The live video streams will include telescope feeds, video with commentary by Exploratorium and NASA scientists in English and Spanish, and a real-time eclipse sonification produced by Exploratorium staff sound artist and Bay Area composer Wayne Grim, in collaboration with the Kronos Quartet.
“We’re excited that people all across the world — both those who are in the path of totality and those who are not — will tune in to listen to this composition,” says Exploratorium physicist Paul Doherty.
Grim’s composition, titled “233rd Day,” will begin at 9:15 a.m. and last three hours, ending at 12:15 p.m. Kronos Quartet will join the composition at 10:30 a.m., and will play live for thirty minutes before, during and after the totality occurring over Casper.
Totality is the name given to the period during which the sun is completely occluded by the moon.
“Totality will take about three hours to move across the country, and each point along the path will experience only about two minutes of complete occlusion,” Doherty said. “That means people all across the U.S. will have time to experience the eclipse in person and also listen to Kronos Quartet’s performance as totality occurs in real time in Casper.”
To create the soundscape, Grim will process digital information collected from an array of telescopes and translate that information into an auditory experience.
The Exploratorium will stream feeds of the eclipse over Casper from four different telescopes using two different filters. When the telescope feeds switch, the digital information coming in causes the tonal range of the sound to change as well. To hear the music leap and stabilize with each feed transition allows for a piece of music that is not only responsive, but dynamic and fascinating to hear, Grim said.

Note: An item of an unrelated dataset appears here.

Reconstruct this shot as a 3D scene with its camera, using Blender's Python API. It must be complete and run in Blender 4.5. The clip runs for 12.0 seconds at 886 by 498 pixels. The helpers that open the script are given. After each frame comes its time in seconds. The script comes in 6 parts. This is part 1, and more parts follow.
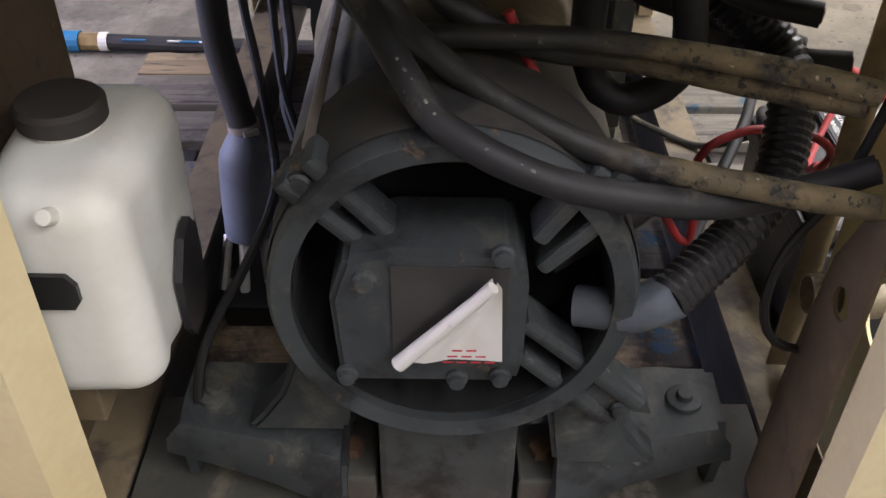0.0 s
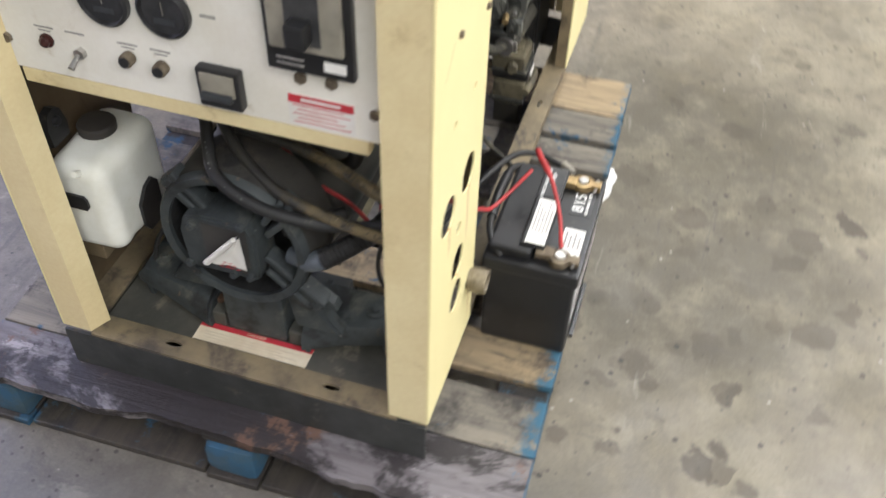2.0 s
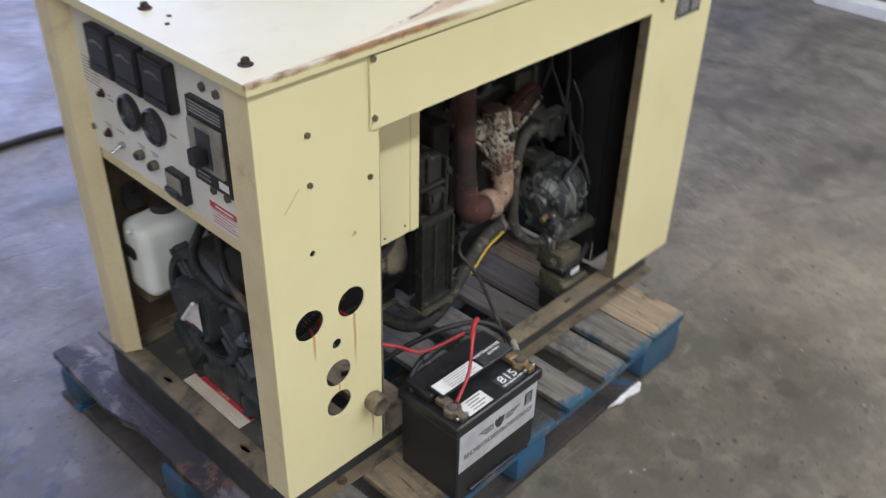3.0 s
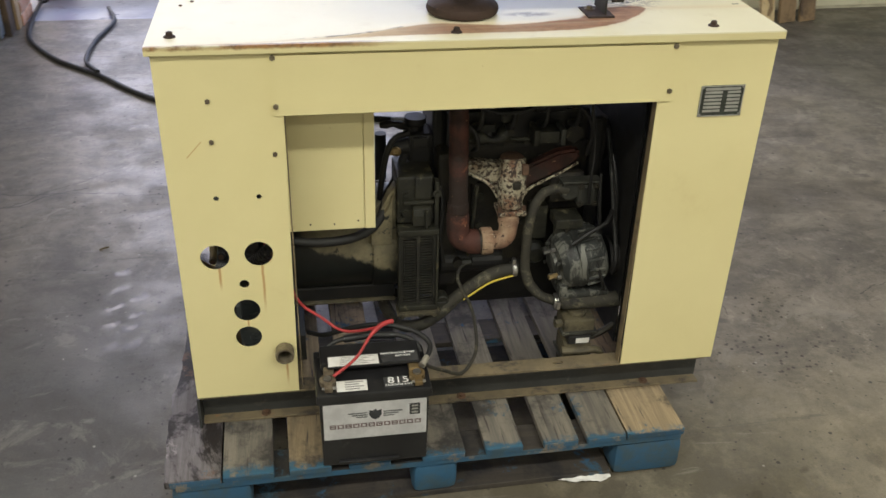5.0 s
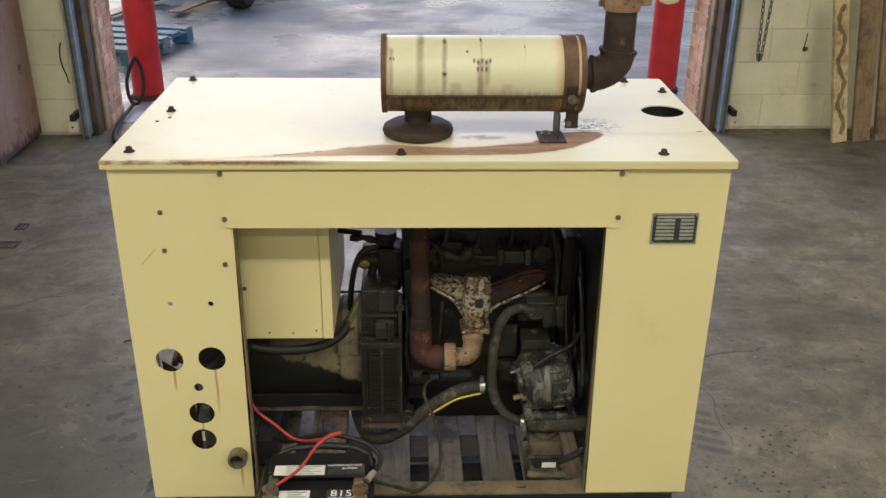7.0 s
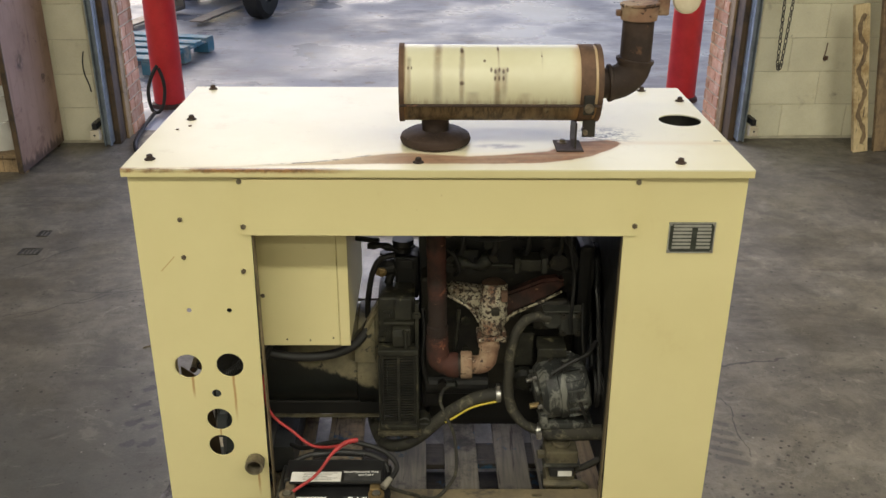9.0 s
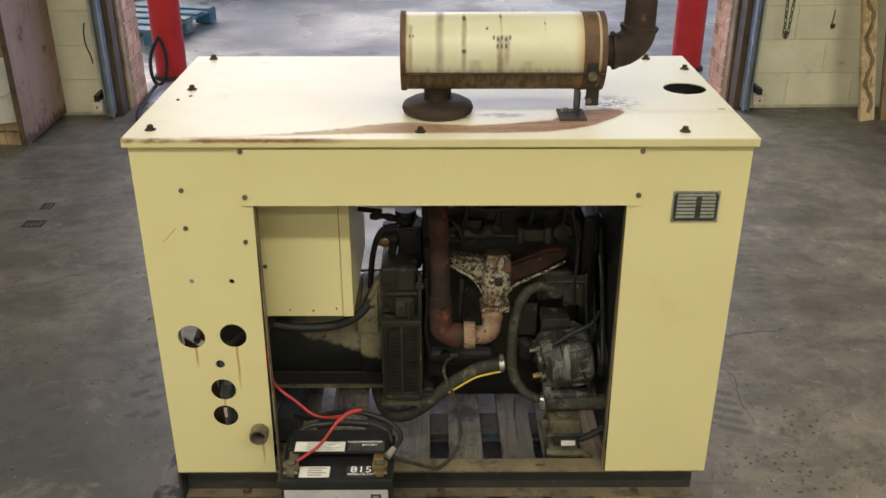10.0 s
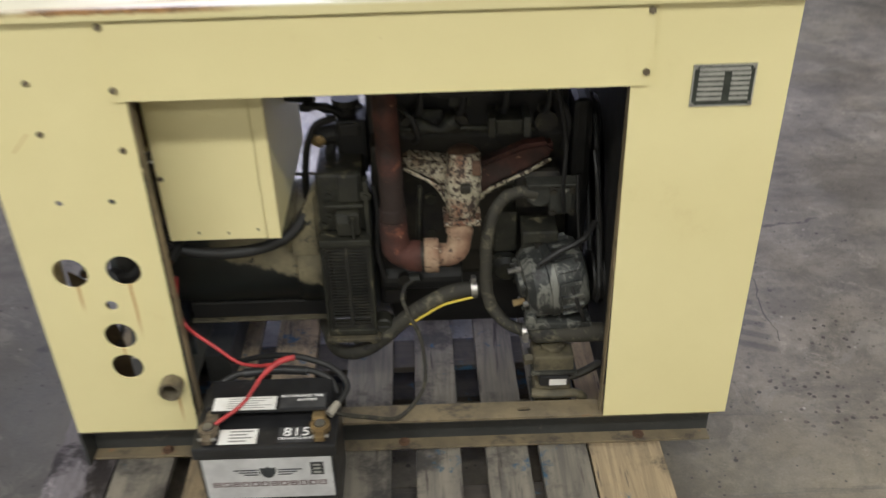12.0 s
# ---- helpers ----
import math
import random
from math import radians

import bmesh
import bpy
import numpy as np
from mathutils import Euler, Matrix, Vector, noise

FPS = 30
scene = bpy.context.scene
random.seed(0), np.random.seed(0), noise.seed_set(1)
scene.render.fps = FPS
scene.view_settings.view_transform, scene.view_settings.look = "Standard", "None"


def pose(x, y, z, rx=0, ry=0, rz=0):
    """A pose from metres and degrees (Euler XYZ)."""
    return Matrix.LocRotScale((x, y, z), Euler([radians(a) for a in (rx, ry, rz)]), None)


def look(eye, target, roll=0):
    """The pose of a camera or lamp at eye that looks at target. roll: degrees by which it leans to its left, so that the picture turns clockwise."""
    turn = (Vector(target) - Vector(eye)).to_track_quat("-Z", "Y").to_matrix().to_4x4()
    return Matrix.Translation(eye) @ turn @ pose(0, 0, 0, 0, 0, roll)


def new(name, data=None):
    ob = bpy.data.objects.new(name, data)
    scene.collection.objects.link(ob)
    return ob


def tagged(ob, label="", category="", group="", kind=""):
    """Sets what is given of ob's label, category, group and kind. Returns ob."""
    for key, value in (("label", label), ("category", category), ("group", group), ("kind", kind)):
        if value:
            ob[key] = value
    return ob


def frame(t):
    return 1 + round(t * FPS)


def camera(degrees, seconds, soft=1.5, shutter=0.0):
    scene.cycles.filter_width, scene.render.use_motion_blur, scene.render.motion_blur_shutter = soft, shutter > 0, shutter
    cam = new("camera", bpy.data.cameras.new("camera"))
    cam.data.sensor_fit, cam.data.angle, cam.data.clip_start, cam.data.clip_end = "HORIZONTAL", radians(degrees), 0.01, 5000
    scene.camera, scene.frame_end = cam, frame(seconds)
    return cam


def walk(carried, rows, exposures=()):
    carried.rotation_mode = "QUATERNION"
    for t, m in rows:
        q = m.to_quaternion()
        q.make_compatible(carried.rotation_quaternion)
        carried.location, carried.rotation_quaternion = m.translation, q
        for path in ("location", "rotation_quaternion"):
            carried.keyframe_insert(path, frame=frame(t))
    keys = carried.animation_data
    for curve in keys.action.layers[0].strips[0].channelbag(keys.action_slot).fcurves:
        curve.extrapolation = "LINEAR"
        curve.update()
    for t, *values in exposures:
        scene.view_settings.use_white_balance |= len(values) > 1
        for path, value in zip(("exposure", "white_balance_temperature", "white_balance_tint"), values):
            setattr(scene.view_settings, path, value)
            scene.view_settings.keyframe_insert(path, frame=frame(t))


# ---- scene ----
cam = camera(51.2, 12.0, soft=1.5, shutter=0.5)
PATH = [
    (0, (-0.39, 0.342, 0.889), (1.172, 0.344, -0.36), 0.7),
    (0.5, (-0.394, 0.342, 0.889), (1.17, 0.329, -0.358), 0.9),
    (1, (-0.436, 0.329, 0.955), (1.063, 0.342, -0.369), 1.7),
    (1.2, (-0.496, 0.3, 1.047), (0.922, 0.342, -0.363), 2.2),
    (1.5, (-0.636, 0.151, 1.24), (0.751, 0.278, -0.195), 2.1),
    (1.8, (-0.749, -0.115, 1.418), (0.574, 0.2, -0.048), -0.1),
    (2, (-0.799, -0.246, 1.483), (0.551, 0.143, 0.06), 1.9),
    (2.5, (-0.78, -0.583, 1.565), (0.549, 0.153, 0.263), 4.0),
    (2.7, (-0.754, -0.741, 1.611), (0.559, 0.11, 0.365), 2.8),
    (3, (-0.669, -1.026, 1.636), (0.53, 0.117, 0.515), 1.5),
    (3.5, (-0.494, -1.361, 1.683), (0.472, 0.019, 0.605), 1.0),
    (3.7, (-0.38, -1.441, 1.657), (0.53, 0.016, 0.633), 2.6),
    (5.3, (0.379, -1.798, 1.683), (0.611, -0.096, 0.658), 1.7),
    (5.5, (0.441, -1.768, 1.664), (0.656, -0.064, 0.639), 2.3),
    (6, (0.551, -1.755, 1.694), (0.68, -0.017, 0.715), 1.9),
    (6.5, (0.613, -1.795, 1.722), (0.688, 0.004, 0.852), 0.4),
    (7, (0.635, -1.812, 1.729), (0.694, 0.005, 0.895), 0.6),
    (7.5, (0.637, -1.819, 1.732), (0.669, 0.01, 0.923), 0.3),
    (9.5, (0.64, -1.821, 1.73), (0.655, 0.0, 0.902), 0.2),
    (10, (0.643, -1.815, 1.724), (0.652, -0.015, 0.852), 0.0),
    (10.5, (0.637, -1.811, 1.722), (0.65, -0.018, 0.837), 0.2),
    (11, (0.641, -1.797, 1.719), (0.649, -0.018, 0.806), 0.0),
    (11.5, (0.627, -1.657, 1.667), (0.665, 0.083, 0.682), -1.1),
    (12, (0.733, -1.354, 1.551), (0.742, 0.311, 0.442), -1.7),
]
EXPOSURES = [(0.0, 1.13, 5550, 27), (0.8, 1.17, 5550, 26), (1.5, 1.42, 5550, 22), (1.8, 1.35, 5500, 21), (2.0, 1.22, 5450, 20), (2.5, 0.78, 5300, 21), (3.0, 0.36, 5150, 23), (3.5, 0.22, 5800, 20), (5.5, 0.13, 5900, 13), (6.0, -0.06, 5750, 18), (6.5, 0.04, 6150, 12), (9.5, 0.05, 6250, 12), (11.2, -0.03, 6350, 12), (12.0, 0.34, 5600, 17)]
walk(cam, [(t, look(eye, target, roll)) for t, eye, target, roll in PATH], EXPOSURES)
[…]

“The experience of translating astronomical events into music is profound,” says Grim. “You get a chance to listen to light, to understand the relationship between the sun, the moon, and the earth in a new way.”
Grim also incorporates algorithms based on the movement of the planets visible during the dark sky of totality to create the sonification.
The process of translating visual information from the stars into sound is not new. Using a process called asteroseismology, astronomers measure oscillations in light reaching the earth from celestial bodies and convert that data into sound, producing what has been called “music of the stars” and “star’s song.”
Often that music is a spedup and otherwise modified version of data collected from a single source to produce an audible representation of light.
This is not the first time Grim has produced a composition of a celestial event. He produced compositions for the 2012 Transit of Venus and the 2016 total solar eclipse broadcast by the Exploratorium from Micronesia.
This is the first time Grim will be collaborating with the Kronos Quartet.
“I’m elated to have a chance to collaborate with the stars on this piece — I’ve been a fan of Kronos Quartet since I first heard Black Angels, and I’ve been a fan of the sun for literally as long as I’ve been alive,” he said.
For more than 40 years, the Kronos Quartet — David Harrington (violin), John Sherba (violin), Hank Dutt (viola), and Sunny Yang (cello) — has performed thousands of concerts worldwide, releasing more than 50 recordings and commissioning more than 850 works and arrangements for string quartet.
In 2011, Kronos became the only recipients of both the Polar Music Prize and the Avery Fisher Prize, two of the most prestigious awards given to musicians.
Grim’s focus is on composing for small ensembles, making field recordings, designing multimedia works, and developing a generative compositional language that explores temporal extremes. He is the curator for Resonance, an Exploratorium music series.